» **SHORT TASK**: Go through the records underneath and count the lines that include the string "Blender". Give nothing but the number.
══════
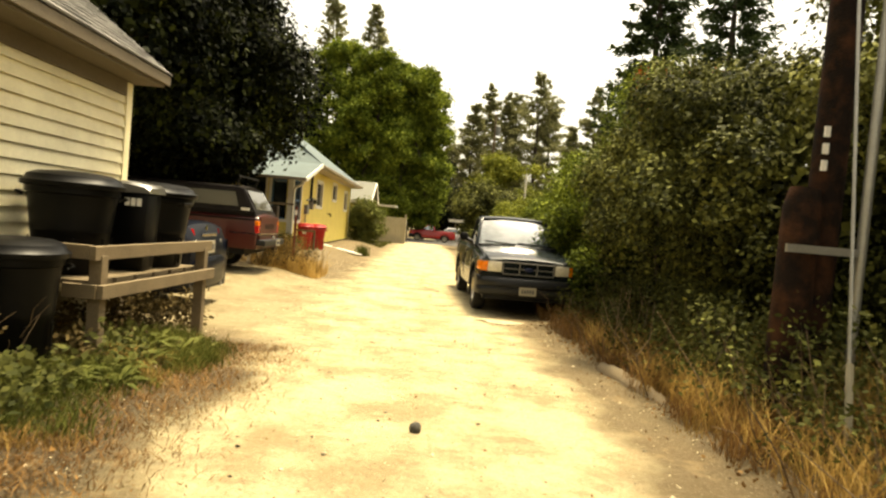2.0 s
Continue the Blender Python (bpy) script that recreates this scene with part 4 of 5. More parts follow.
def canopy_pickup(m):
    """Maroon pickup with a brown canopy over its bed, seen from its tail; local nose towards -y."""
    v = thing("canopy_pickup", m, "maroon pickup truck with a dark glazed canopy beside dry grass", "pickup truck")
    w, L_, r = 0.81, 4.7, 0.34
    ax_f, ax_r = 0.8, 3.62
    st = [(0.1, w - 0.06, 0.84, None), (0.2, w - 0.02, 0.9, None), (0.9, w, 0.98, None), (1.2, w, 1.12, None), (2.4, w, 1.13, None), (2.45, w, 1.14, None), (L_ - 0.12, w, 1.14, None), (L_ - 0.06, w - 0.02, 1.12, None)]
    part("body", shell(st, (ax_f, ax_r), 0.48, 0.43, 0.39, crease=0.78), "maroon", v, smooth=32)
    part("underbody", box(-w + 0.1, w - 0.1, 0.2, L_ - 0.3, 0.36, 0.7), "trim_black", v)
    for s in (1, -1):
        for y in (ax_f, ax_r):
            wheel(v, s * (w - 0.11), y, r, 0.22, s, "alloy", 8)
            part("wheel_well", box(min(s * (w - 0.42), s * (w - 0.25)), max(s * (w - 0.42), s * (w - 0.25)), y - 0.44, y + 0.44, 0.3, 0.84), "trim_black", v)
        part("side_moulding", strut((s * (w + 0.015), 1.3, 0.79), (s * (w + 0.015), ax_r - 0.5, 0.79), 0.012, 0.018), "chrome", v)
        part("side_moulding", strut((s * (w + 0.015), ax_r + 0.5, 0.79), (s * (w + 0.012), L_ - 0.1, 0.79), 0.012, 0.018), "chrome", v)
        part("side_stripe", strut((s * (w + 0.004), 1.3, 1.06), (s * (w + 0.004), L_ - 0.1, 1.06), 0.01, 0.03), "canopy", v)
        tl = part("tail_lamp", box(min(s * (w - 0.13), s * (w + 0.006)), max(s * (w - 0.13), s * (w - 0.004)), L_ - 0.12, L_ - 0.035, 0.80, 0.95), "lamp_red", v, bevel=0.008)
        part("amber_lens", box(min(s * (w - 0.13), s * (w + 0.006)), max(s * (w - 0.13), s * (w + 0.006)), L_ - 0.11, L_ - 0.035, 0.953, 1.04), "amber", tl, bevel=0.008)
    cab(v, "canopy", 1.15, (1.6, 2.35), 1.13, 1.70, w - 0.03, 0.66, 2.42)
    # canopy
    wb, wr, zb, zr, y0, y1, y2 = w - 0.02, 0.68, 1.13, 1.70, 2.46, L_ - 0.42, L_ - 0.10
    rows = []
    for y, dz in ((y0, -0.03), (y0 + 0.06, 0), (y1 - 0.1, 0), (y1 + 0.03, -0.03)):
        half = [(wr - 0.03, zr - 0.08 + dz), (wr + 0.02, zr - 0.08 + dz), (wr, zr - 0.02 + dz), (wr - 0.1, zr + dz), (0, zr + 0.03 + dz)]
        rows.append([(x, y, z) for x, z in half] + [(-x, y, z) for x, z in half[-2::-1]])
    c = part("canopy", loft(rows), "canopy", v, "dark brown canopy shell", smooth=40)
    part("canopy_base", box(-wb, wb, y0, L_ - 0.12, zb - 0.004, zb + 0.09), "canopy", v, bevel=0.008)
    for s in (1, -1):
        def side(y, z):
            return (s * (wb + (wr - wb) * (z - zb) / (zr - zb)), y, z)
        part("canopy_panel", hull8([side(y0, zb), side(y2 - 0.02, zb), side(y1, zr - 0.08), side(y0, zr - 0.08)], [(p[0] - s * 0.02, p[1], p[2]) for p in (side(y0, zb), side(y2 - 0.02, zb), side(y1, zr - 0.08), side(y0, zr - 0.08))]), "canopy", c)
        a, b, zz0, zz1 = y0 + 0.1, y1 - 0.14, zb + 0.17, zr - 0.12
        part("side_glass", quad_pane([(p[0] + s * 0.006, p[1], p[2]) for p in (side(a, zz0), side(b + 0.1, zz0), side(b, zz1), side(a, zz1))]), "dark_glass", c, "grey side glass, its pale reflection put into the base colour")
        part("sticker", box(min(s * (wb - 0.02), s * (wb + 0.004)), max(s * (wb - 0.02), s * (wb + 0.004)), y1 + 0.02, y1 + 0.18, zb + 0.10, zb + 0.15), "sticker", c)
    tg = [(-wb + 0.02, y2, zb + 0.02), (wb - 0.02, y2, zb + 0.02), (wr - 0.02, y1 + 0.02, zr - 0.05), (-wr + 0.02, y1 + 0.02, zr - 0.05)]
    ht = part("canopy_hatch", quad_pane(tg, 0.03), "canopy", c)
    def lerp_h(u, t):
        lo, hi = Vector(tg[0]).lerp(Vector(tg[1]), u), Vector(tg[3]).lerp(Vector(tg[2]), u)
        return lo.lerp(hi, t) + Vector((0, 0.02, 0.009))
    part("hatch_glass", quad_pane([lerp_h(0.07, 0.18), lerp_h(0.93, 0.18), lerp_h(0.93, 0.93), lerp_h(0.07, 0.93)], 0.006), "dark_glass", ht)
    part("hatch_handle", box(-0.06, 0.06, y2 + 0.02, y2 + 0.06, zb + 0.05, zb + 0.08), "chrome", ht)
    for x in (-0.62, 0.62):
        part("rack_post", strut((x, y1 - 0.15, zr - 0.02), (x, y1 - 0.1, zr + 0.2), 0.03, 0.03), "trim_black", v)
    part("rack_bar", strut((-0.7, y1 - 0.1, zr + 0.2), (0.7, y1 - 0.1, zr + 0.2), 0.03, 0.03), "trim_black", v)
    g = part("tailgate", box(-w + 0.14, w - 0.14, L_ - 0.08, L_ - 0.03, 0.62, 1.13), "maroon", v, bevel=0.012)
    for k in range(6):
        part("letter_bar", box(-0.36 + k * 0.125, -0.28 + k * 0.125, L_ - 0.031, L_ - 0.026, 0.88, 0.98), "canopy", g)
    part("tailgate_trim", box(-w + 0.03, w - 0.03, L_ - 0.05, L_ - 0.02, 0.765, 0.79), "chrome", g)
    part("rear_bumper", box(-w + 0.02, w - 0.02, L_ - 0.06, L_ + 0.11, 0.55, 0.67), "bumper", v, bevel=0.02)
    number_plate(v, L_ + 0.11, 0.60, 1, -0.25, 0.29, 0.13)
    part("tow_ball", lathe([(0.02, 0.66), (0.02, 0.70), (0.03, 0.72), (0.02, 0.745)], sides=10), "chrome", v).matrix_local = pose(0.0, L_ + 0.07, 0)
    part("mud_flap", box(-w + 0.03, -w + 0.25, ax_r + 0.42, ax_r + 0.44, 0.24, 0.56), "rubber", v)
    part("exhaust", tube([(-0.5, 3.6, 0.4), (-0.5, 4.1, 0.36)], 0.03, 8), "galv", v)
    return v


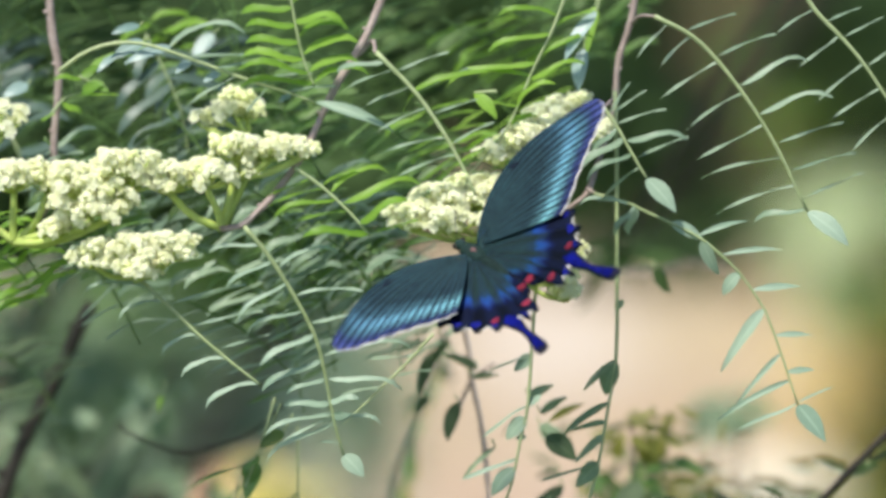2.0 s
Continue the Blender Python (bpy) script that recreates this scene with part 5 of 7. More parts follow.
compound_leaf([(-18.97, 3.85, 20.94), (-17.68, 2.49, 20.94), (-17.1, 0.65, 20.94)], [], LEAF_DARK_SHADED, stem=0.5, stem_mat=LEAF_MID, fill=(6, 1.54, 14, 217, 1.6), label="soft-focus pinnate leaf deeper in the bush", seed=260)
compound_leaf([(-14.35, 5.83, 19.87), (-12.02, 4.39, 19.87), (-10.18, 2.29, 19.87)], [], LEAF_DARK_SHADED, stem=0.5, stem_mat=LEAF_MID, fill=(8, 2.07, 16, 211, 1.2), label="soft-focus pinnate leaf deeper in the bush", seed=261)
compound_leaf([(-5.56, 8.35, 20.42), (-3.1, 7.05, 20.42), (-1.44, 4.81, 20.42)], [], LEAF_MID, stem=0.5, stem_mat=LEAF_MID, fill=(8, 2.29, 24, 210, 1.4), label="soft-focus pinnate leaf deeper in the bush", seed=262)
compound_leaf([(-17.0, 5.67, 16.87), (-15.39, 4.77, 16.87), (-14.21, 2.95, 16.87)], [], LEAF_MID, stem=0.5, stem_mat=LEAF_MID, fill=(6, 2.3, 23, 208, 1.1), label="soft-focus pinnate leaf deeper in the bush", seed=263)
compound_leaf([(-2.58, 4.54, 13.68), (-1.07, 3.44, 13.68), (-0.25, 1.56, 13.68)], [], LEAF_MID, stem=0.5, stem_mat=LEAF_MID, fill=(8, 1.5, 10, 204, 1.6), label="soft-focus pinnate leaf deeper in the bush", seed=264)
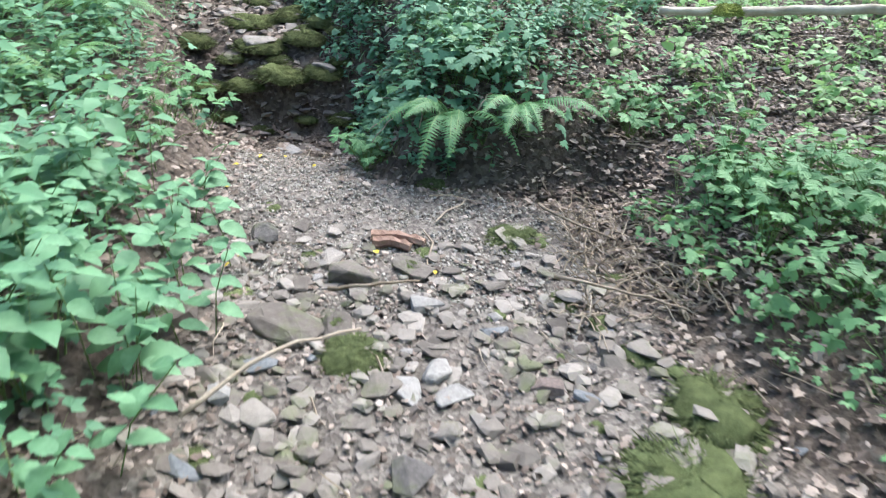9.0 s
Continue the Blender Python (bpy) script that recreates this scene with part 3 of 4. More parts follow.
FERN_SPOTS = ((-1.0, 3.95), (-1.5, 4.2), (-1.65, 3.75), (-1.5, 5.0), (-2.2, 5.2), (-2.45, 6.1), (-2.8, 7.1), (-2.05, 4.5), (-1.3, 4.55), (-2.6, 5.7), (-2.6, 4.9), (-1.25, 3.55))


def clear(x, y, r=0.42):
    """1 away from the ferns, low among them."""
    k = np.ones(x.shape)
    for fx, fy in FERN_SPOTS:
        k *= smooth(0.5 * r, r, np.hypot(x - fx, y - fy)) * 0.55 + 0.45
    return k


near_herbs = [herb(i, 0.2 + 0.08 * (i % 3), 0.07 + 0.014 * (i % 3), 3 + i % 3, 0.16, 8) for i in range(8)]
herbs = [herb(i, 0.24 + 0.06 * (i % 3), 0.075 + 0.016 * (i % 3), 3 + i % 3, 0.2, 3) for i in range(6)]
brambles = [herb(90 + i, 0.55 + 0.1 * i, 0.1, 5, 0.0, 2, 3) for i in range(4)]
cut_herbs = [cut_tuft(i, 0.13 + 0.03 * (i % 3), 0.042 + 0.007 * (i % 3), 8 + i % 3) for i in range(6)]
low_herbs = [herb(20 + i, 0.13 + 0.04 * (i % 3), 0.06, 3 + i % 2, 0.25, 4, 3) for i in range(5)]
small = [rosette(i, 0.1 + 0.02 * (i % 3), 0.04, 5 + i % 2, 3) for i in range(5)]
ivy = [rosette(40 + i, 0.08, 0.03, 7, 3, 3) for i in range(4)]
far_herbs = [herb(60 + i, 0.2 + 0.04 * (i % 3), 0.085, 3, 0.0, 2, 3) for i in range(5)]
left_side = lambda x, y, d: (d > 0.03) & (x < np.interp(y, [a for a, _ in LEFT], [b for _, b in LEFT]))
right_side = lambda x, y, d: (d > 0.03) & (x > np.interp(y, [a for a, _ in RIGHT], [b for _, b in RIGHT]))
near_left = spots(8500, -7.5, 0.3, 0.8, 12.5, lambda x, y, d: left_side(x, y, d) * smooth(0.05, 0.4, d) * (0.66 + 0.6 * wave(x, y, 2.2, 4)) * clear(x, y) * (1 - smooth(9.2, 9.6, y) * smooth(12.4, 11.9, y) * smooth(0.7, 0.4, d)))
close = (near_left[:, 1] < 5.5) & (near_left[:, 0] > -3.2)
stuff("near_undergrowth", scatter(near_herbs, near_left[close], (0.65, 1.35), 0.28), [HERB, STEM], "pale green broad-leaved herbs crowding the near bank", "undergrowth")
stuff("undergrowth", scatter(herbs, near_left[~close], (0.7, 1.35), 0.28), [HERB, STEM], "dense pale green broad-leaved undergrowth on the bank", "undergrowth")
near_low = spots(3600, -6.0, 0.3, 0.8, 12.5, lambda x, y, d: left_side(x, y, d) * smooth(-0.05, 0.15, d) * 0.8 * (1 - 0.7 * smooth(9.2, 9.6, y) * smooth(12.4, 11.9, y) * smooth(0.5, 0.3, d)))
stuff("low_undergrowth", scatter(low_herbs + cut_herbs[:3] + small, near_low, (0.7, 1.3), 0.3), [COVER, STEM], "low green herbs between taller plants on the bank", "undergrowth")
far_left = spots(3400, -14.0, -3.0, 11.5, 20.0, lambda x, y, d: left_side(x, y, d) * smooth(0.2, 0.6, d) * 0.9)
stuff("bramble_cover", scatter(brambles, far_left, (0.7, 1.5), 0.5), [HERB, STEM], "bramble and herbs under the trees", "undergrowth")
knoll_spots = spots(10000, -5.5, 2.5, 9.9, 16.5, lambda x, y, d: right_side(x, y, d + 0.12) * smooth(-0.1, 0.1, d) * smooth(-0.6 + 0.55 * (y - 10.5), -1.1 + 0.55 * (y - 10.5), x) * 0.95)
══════
» **CORRECT RESPONSE**: 3